Millennials, politiche inique e poco lungimiranti. Stiamo perdendo l’energia di una generazione

La generazione dei millennials italiani trova la strada in salita rispetto ai genitori, avverte il demografo Alessandro Rosina dell’Università cattolica di Milano e curatore del Rapporto giovani 2017 dell’Istituto Toniolo (pubblicato da Il Mulino), intervistato da Fq Millennium. “Se non si fa ripartire l’ascensore sociale, non ci può essere crescita attraverso l’energia delle nuove generazioni, ma si alimenta la dissipazione di questa energia verso l’estero, il senso di frustrazione e rassegnazione, il risentimento verso le istituzioni”.  Se oggi chi lascia la famiglia rischia di “vedere peggiorare la propria condizione”, precisa Rosina, non è solo per il momento storico di crisi, ma, in Italia, per conseguenza di “politiche inique e poco lungimiranti”. 

Per prima cosa, esiste una definizione univoca e scientifica di “Millennials”, termine che viene usato in modo molto elastico per indicare le giovani generazioni?

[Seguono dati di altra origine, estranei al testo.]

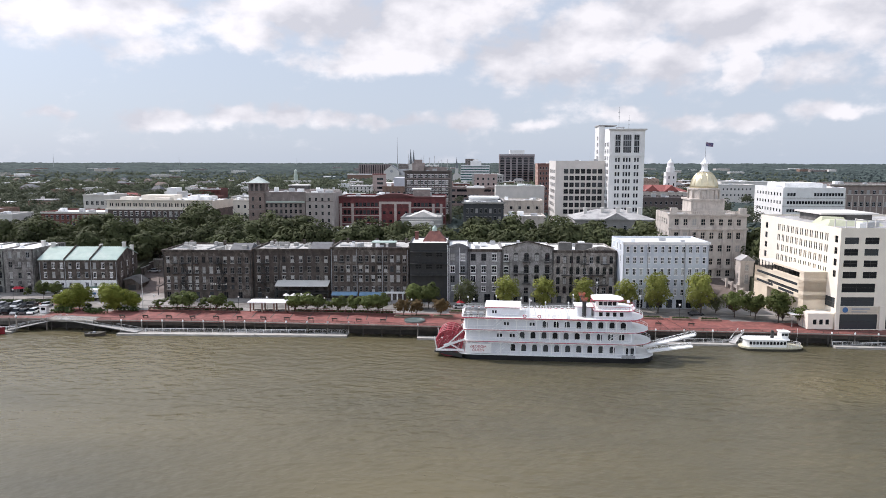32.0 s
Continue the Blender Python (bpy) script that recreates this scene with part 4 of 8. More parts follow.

 E’ bene fare chiarezza su questo punto, partendo dalla distinzione tra il concetto di “giovani” e quello di “generazione”. I giovani usualmente vengono definiti attraverso soglie anagrafiche. In senso stretto si considerano giovani gli under 25. Tanto che il tasso di disoccupazione giovanile, per convenzione internazionale, si riferisce alla fascia 15-24 anni. Questa però è una definizione limitativa soprattutto perché è statica. Un modo più dinamico è considerare giovane chi è nella fase di “transizione alla vita adulta”. Si tratta questo di un processo che si realizza per tappe: fine degli studi, ingresso nel mondo del lavoro, uscita dalla casa dei genitori, formazione di una propria famiglia. Dato che il compimento pieno di questo processo avviene tra i 25 e i 34 anni, la condizione giovanile tende ad essere estesa fino ai 35 anni. Potremmo dire che la fase 15-24 è quella giovanile in senso stretto, seguita da una fase “giovane-adulta” tra i 25 e i 35 anni.

Diverso è il concetto di “generazione” che invece è definito attraverso l’anno di nascita. Ad esempio i Baby boomers sono stati giovani negli anni Sessanta e Settanta e ora stanno entrando nell’età anziana. La generazione X è stata giovane negli anni Ottanta e Novanta ed oggi è nella fase pienamente adulta. La generazione nata dopo la generazione X è stata inizialmente chiamata generazione Y, non quindi con un nome vero e proprio ma semplicemente con una lettera che in matematica indica una incognita e semplicemente arriva dopo la X. Gli studi successivi sulle sue specificità hanno poi portato ad assegnarle un nome molto più ambizioso, appunto quello di Millennials, identificandola come la prima generazione che compie la transizione verso la vita adulta nel nuovo millennio, con tutte le implicazioni che ne derivano. Più precisamente fanno parte di tale generazione, secondo un criterio internazionalmente condiviso e consolidato, i nati dopo il 1982. Dopo i Millennials c’è la generazione Z della quale fanno parte i nati dal 1995 in poi. Non c’è però uno stacco netto tra le generazioni. Ad esempio i nati tra la fine degli anni Settanta e l’inizio degli anni Ottanta sono un mix tra Generazione X e Millennials, mentre i nati tra il 1995 e il 2000 sono un mix tra Millennials e Generazione Z. Va poi tenuto presente che se è vero che esistono forti specificità che distinguono tra di loro le varie generazioni – che formano aspettative, preferenze, visioni del mondo diverse in coerenza con le sfide del proprio tempo – è anche vero che all’interno di ciascuna generazioni esistono ampie differenze e anche diseguaglianze. In ogni caso le differenze generazionali sono il modo attraverso cui la società risponde al mondo che cambia. Se le condizioni delle nuove generazioni peggiorano significa quindi che la società non sta interpretando e governando in modo vincente i cambiamenti del proprio tempo.